It has been a rough few weeks, and days. Sometimes, it seems as if the dreariness that I fell will never end and go away. Things have not been going that great for me since my stint on active duty has ended. My mood has been really somber, and very much teetering on the edge of endless tears. The frustration and the emptiness of my current predicament weighs heavy on my mind as well as shoulders.
It is not easy for someone like me that comes off active duty to come to terms with the fact that, after years of a constant motion of duty, I have to start all over again, and that means starting off at the bottom. When I entered the military eight years ago I had worked my way up from earning minimum wake of 5.50 an hour to 7.75.
Now a days the minimum wage IS what I was making then. It is hard trying to come to terms with it, as well as the pressure that comes with the searching of jobs. When you are on your way out of the military they really do not prepare you enough (in my opinion) for the obstacles that you will face, once you are on the outside. Although, I'm not sure what they could do differently to better prepare us for the outside.
It is never a fun time when the darkness begins to envelop me and threaten to take me down. A lot of times, it will take me a few days to slowly come out of it a begin to feel better. Mostly it's thanks in part to my friends and my dog that help bring me out of the haze. Mostly I make my self suffer because it is just me here. I'm not as lucky as some people that have someone to go home to.
Now that I don't have a constant day-to-day interaction with co-workers, I have a lacking of social comfort. School does not count because I only talk to them once a week. My friends have busy lives, especially Minnie. Sometimes I don't know how that girl does what she does...but somehow, she does it with grace and a warm smile. It does get very lonely not having someone to go on new adventures with. Evil twin and Zelda are in Corpus Christi, Ducky is in Virginia along with Chiana, Alex is a new mom, and doesn't share the same spirit as I do. They all have separate lives and I miss them all. These individual people became my family over the years.
Thanks to them all, I don't know where I would be without them!

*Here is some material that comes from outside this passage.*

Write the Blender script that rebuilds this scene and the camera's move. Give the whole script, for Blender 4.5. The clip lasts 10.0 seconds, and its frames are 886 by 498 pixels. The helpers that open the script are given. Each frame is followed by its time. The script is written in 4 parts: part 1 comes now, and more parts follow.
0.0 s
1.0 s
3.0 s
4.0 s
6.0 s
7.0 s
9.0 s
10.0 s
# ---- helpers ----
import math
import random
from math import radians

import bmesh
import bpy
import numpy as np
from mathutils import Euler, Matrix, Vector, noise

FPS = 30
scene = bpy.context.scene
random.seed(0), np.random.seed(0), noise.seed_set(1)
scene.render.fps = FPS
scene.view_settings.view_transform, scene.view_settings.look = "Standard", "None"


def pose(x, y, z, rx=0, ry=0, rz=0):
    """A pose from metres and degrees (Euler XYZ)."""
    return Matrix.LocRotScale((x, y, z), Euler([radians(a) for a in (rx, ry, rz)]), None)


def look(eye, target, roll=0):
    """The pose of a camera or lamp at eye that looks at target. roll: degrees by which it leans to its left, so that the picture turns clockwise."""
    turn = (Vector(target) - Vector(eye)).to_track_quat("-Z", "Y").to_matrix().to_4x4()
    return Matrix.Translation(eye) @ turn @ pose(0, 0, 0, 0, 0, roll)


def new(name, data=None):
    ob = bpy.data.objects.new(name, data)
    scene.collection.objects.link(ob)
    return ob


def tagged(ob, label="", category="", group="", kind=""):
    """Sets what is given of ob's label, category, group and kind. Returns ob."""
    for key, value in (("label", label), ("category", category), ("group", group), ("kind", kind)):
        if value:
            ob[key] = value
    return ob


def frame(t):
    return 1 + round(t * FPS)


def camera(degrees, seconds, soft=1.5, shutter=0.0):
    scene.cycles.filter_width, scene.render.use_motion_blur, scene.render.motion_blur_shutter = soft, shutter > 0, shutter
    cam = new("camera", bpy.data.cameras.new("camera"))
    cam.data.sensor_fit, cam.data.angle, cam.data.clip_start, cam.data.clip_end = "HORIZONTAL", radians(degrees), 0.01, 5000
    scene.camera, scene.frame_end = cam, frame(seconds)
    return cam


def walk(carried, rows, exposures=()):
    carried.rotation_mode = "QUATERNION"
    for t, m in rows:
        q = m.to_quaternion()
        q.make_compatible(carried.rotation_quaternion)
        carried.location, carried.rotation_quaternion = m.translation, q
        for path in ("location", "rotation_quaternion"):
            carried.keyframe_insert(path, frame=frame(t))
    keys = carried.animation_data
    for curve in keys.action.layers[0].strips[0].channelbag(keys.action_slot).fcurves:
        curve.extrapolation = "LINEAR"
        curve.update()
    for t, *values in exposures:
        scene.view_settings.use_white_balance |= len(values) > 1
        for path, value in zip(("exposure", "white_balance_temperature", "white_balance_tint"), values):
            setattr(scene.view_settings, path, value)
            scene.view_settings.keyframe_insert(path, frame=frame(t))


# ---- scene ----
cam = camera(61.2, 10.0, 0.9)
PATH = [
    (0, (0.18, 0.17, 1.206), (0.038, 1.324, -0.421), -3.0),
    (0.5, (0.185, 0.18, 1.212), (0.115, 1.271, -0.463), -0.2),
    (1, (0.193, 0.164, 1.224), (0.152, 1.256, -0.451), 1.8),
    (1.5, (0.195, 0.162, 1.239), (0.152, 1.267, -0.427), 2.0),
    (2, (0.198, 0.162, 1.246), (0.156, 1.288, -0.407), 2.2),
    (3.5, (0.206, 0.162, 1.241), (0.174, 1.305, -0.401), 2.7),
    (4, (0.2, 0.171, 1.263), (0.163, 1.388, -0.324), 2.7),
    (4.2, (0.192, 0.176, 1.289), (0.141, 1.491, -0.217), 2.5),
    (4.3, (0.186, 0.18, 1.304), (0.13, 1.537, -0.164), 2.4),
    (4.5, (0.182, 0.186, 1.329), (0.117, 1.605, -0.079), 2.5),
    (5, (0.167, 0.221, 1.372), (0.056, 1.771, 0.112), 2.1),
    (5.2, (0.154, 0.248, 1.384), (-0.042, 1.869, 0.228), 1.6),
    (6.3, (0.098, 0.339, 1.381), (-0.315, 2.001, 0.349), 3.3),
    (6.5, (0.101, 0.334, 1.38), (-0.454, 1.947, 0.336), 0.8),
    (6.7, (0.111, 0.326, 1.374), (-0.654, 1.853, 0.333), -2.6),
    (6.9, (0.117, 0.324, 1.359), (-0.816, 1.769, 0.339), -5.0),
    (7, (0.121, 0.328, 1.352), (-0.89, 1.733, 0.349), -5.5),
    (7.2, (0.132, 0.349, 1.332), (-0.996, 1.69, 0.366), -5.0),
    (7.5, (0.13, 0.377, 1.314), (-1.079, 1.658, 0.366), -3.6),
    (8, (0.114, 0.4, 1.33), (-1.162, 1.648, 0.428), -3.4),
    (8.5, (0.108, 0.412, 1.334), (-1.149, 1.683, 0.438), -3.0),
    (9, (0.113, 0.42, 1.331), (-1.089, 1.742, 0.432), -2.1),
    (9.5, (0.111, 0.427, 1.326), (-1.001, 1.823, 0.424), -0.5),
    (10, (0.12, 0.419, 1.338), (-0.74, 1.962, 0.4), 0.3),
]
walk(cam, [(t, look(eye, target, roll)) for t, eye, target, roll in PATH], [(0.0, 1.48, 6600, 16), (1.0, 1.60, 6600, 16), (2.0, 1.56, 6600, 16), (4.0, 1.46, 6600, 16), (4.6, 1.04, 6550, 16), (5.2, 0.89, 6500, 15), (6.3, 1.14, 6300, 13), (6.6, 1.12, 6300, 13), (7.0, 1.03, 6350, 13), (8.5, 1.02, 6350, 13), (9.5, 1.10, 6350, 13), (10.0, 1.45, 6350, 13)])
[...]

It's hard to push away the darkness, especially when you are someone like me that internalizes everything. As much as I do need help, I want to be able to make it on my own. When I was growing up, I never wanted to ask for help for fear of being though of stupid. It takes a lot still for me to ask for help, mainly because as previously stated, I want to do it on my own. The thing that I have to realize is, I do need help, and there are people or a person to help...Mom. She may not be fully aware of how I feel but she does try to help me.

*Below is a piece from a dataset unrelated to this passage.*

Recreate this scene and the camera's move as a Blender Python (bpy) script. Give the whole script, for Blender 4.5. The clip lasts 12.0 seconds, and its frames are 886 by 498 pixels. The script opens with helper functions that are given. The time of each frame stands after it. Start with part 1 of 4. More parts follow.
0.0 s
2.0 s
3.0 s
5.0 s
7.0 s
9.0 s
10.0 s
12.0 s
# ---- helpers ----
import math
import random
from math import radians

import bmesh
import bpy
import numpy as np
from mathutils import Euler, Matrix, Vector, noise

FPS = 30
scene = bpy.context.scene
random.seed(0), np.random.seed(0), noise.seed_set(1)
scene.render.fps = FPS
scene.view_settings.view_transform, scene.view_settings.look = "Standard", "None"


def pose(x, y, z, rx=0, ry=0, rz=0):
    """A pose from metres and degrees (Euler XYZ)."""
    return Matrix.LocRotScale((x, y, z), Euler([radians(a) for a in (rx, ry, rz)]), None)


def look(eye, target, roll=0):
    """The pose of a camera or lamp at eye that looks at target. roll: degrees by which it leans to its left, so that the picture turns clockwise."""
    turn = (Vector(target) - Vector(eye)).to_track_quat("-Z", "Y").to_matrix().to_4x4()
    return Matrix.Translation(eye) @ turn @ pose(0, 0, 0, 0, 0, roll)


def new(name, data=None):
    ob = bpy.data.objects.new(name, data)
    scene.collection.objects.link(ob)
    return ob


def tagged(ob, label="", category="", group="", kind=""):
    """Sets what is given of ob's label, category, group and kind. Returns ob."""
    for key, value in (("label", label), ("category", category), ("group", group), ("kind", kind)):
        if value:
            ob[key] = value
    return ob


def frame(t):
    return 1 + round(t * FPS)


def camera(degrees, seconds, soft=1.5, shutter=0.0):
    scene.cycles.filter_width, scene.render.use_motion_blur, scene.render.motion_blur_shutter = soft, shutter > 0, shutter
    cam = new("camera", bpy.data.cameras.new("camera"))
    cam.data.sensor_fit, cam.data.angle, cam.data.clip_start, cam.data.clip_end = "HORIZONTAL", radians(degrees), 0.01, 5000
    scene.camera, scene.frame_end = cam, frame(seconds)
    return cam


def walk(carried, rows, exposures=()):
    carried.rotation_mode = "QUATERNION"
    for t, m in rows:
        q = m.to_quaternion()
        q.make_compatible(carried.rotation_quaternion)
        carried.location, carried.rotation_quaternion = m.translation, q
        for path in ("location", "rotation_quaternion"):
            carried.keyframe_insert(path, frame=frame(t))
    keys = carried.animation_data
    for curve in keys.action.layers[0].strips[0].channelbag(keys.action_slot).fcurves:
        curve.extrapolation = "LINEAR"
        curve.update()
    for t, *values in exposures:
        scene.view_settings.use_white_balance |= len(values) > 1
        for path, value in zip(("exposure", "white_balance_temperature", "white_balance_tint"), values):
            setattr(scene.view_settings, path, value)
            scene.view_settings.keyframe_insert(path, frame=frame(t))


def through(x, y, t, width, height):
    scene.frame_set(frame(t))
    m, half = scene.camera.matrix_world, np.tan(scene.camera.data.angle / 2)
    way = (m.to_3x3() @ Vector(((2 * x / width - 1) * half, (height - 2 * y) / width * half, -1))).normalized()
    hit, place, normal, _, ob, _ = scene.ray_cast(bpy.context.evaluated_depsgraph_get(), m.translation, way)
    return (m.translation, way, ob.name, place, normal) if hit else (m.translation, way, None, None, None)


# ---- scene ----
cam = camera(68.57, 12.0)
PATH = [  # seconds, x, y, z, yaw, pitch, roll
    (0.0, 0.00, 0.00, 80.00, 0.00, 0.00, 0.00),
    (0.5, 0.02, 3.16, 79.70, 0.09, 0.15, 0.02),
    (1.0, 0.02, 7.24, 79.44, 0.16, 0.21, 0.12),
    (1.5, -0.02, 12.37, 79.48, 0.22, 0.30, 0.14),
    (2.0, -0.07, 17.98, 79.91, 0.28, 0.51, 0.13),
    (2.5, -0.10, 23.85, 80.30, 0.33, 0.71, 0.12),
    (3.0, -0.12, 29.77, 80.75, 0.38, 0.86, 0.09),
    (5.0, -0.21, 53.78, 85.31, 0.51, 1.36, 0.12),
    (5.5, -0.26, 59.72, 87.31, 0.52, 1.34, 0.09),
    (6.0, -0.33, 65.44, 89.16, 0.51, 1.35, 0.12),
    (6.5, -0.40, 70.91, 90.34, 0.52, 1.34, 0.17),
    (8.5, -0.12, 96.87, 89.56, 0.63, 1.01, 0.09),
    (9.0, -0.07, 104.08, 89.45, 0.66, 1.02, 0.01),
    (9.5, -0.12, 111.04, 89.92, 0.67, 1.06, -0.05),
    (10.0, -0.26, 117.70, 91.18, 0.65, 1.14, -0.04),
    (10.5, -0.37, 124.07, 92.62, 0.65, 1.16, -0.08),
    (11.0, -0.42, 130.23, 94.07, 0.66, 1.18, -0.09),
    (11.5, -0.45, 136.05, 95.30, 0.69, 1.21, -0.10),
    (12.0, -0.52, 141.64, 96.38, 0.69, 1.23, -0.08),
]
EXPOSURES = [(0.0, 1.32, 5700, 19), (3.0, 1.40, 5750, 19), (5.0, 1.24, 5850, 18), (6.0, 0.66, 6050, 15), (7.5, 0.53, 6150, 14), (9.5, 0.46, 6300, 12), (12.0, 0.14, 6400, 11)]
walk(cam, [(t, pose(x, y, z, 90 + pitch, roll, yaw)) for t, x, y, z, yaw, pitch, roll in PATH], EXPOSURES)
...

To those who have someone to go home to every night, that has someone to hug them at the end of the day, and tell them that everything is going to be ok. Please, be thankful, no matter what that you do have that someone there to support you. Me, I just have Daisy to go home to, and sleep with, and sometimes that just isn't enough. Everyone tells me that I'll eventually find someone, but I don't feel it.

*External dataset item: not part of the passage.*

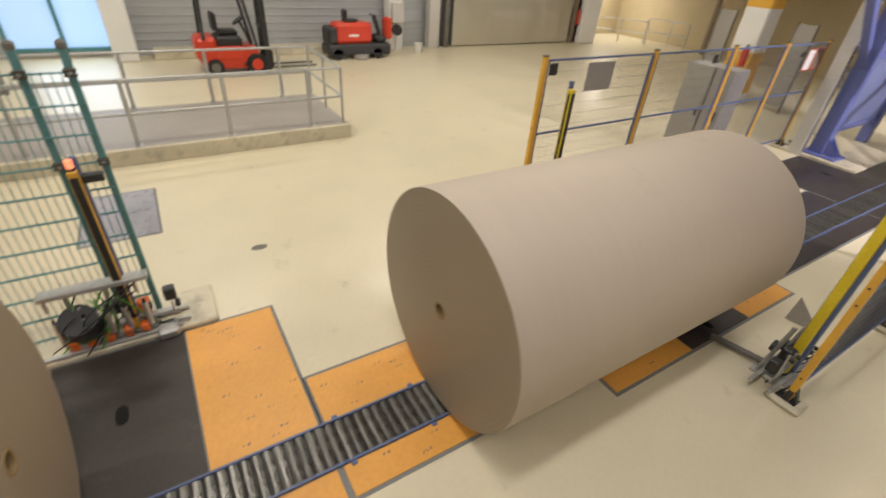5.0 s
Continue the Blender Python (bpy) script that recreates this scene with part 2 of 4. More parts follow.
# ---- setting ----
WX, EX, SY, NY = -13.2, 7.0, -16.0, 18.0
floor = tagged(part("floor", B((WX, EX, SY, NY, -0.3, 0.0)), M_FLOOR), "glossy cream epoxy factory floor", "floor", kind="structure")
ceiling = tagged(part("ceiling", B((WX, EX, SY, NY, CEIL, CEIL + 0.2)), M_LGREY), "light grey hall ceiling", "ceiling", kind="structure")


def cladding(name, x0, y0, x1, y1, z0, z1, mat, pitch=0.2, depth=0.018):
    """A wall sheet with horizontal ribs, thickness to its back."""
    bm = bmesh.new()
    d = Vector((x1 - x0, y1 - y0, 0)).normalized()
    nrm = Vector((-d.y, d.x, 0))
    prof = []
    z = z0
    while z < z1 - 0.01:
        top = min(z + pitch, z1)
        prof += [(0, z), (0, z + (top - z) * 0.75), (depth, z + (top - z) * 0.8), (depth, z + (top - z) * 0.95)]
        z = top
    prof += [(0, z1), (-0.15, z1), (-0.15, z0)]
    rows = [[bm.verts.new(Vector((x, y, 0)) + nrm * o + Vector((0, 0, zz))) for o, zz in prof] for x, y in ((x0, y0), (x1, y1))]
    n = len(prof)
    for i in range(n):
        bm.faces.new((rows[0][i], rows[0][(i + 1) % n], rows[1][(i + 1) % n], rows[1][i]))
    bmesh.ops.recalc_face_normals(bm, faces=bm.faces)
    return tagged(part(name, bm, mat), "grey ribbed metal wall cladding", "wall", kind="structure")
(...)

Finding a way out of the haze is an every day battle, no matter who you are. I do my best to be an up-beat and happy person, but when the world feels like it's going to crash down around me, that's the moment that I feel despair and sink to the inside. I am my own worse enemy, I am harder on myself than other people are, and I berate myself for than anyone could imagine. To me if I do something wrong, or mess up on something it's ten times worse. No one could possibly do worse than myself.
It is never a fun spot to be in, the haze. If anyone out there goes through it if they ever need someone to talk to my inbox is always open. The dark and haze is not the place to be, I have to make myself get out more even though I'm almost afraid to.The moral of my story tonight is, it is never easy starting over. Thar's all for tonight, my darling Dizzy (Daisy) is ready to go up-stairs and go to bed, and my hip is bothering my again, so the pain is making me bid you adieu until tomorrow.